Le moment était venu de se séparer. Il restait une queue pour jusqu’à une heure du matin, peut-être plus.

« Je me mets rapidement en contact avec vous, Marie-Eléonore !

-Et moi j’attends votre prochain super livre », fis-je, les deux pouces levés.

Dans le métro, je découvris la petite dédicace qu’Amélie avait laissée. Elle y témoignait avec sobriété de l’émotion que suscitait notre rencontre.

Or l’histoire ne s’arrête pas là ! Deux jours plus tard, en ouvrant ma boite aux lettres, je tombe sur l’enveloppe que j’avais léguée à Amélie Nothomb. Surprise. Que fait-elle là ? Elle m’aurait déjà écrit ?

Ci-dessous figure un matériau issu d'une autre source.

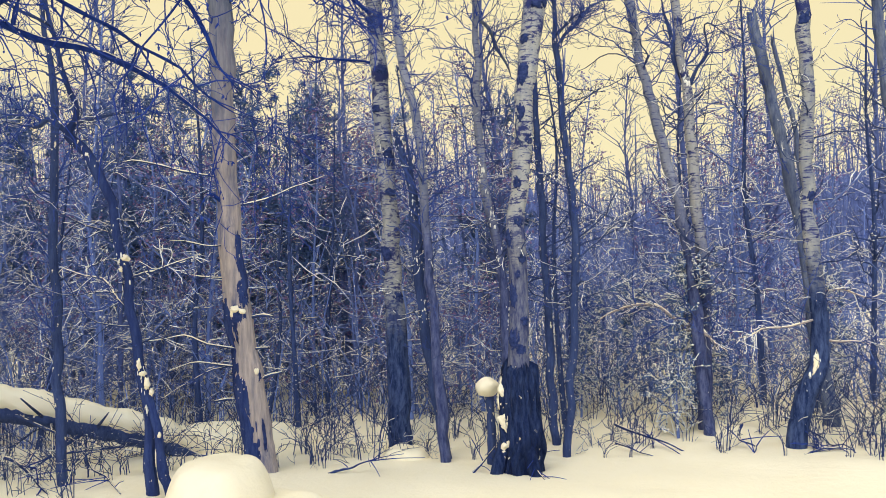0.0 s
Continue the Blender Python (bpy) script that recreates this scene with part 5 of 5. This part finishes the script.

Je découvre en ouvrant l’enveloppe que le lendemain de notre rencontre, en une journée et alors que de nouvelles dédicaces l’attendaient, l’écrivain a lu les deux-cent-cinquante-deux pages de mon Journal d’une adolescente. Le livre lui a arraché des larmes. Elle avoue qu’elle me comprend très profondément. Elle trouve ce texte bouleversant, me remercie et me félicite. C’est la plus belle preuve de reconnaissance qu’on ait jamais pu me donner. Moi, artiste repoussée par les éditeurs et la critique, à laquelle on ne répond jamais, je reçois ce petit mot adorable d’une grande écrivain. Elle n’est pas seulement douée, elle est humaine entre toutes.